Thinking of paying for "perpetual care" for a loved one who recently passed away? You may first want to hear from a woman who is distressed over the condition of her mom's grave site, which she says is in disrepair, with grass and weeds growing tall all around it.
She says the family paid for care for all eternity, or so she thought. But what she learned is a lesson for all of us with aging parents.
Overgrown on Memorial Day
Generations of Debbie Stehlin's family members, including military veterans, are buried on a peaceful hillside, at Cincinnati's Vine Street Hill Cemetery in Avondale.
But Stehlin was heartbroken when she recently found the grass over a foot tall.
"It was pretty upsetting because it was Memorial Day weekend," she said.
What really troubled her, though was that her family paid for perpetual care of their graves.
"That's why my Mom got it," she explained, "because it would take care of her graves for the rest of eternity."
Perpetual vs Eternal
It turns out this is common at many older cemeteries, where parents and grandparents signed up for perpetual care 50 years ago or longer.
It turns out decades later that perpetual is not the same as eternal.
Cemetery general manager Terese Marshall said "our perpetual care, back in the day, was $68 a year. You can't really hire anyone to do that at that price," she said.
Marshall explains perpetual care was priced so low in the 1960's and 70's it would be impossible to give individual grave care at that price anymore.
She says the cemetery is maintained, but says days of heavy rain this past Spring, and 200 hilly acres, have made this year a challenge. "There are several hills here that we can only get in and trim properly by hand with weed wackers," she said.
The International Cemetery, Cremation, and Funeral Directors Association says many cemeteries are no longer able to afford the perpetual care they promised families years ago.
It also explains that when a family pays for perpetual care, it typically goes into a fund that then pays for general cemetery upkeep, not just for the upkeep of a specific grave. Otherwise, one grave would be beautifully maintained, while the others (without care) grow over.
Perpetual care is now regulated individually by states. But most states now require families to sign a contract and pay a monthly fee if they want that grave site well maintained for perpetuity.

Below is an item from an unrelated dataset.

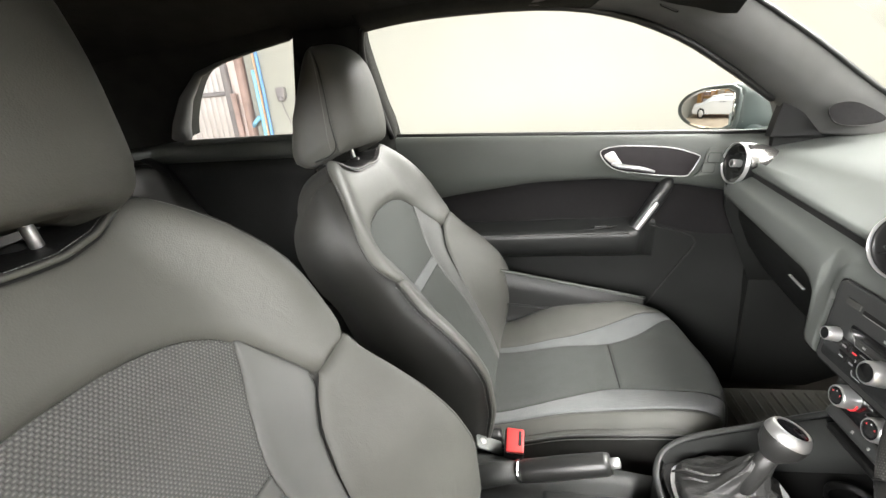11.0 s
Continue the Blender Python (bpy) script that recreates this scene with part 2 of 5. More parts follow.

But it doesn't necessarily mean your grave will be attended eternally, as in the Eternal Flame at the grave of President John F Kennedy.
Debbie Stehlin just wants to see her mom's resting place kept up. "My grandma always told me she paid for perpetual care and that would take care of the grave," she said.
And foot-tall grass is not the care her mother envisioned. As always don't waste your money.
EXPLANATION FROM INTERNATIONAL CEMETERY, CREMATION, AND FUNERAL DIRECTOR'S ASSOCIATION:
The term "perpetual care" in cemeteries has come to mean the providing of funds, to be held in perpetual trust, the income of which is to be expended in keeping up forever the necessary care of the individual lots and graves, and the maintenance, repair and future renewal of the borders, drives, water and sewer systems, enclosures and necessary buildings. In some cases, two separate funds are provided, the income from one of which is devoted exclusively to the care of the private lots and graves and the other to the care, maintenance and renewal of the balance of the cemetery. In other cases, the funds are still further subdivided, while the more recent tendency seems to be to establish one fund and apportion the income from year to year as needed to these various purposes. The best of the argument seems to be in favor of the one fund, because every lot owner is almost as vitally interested in the upkeep of the cemetery as a whole, as he is of that of his own lot.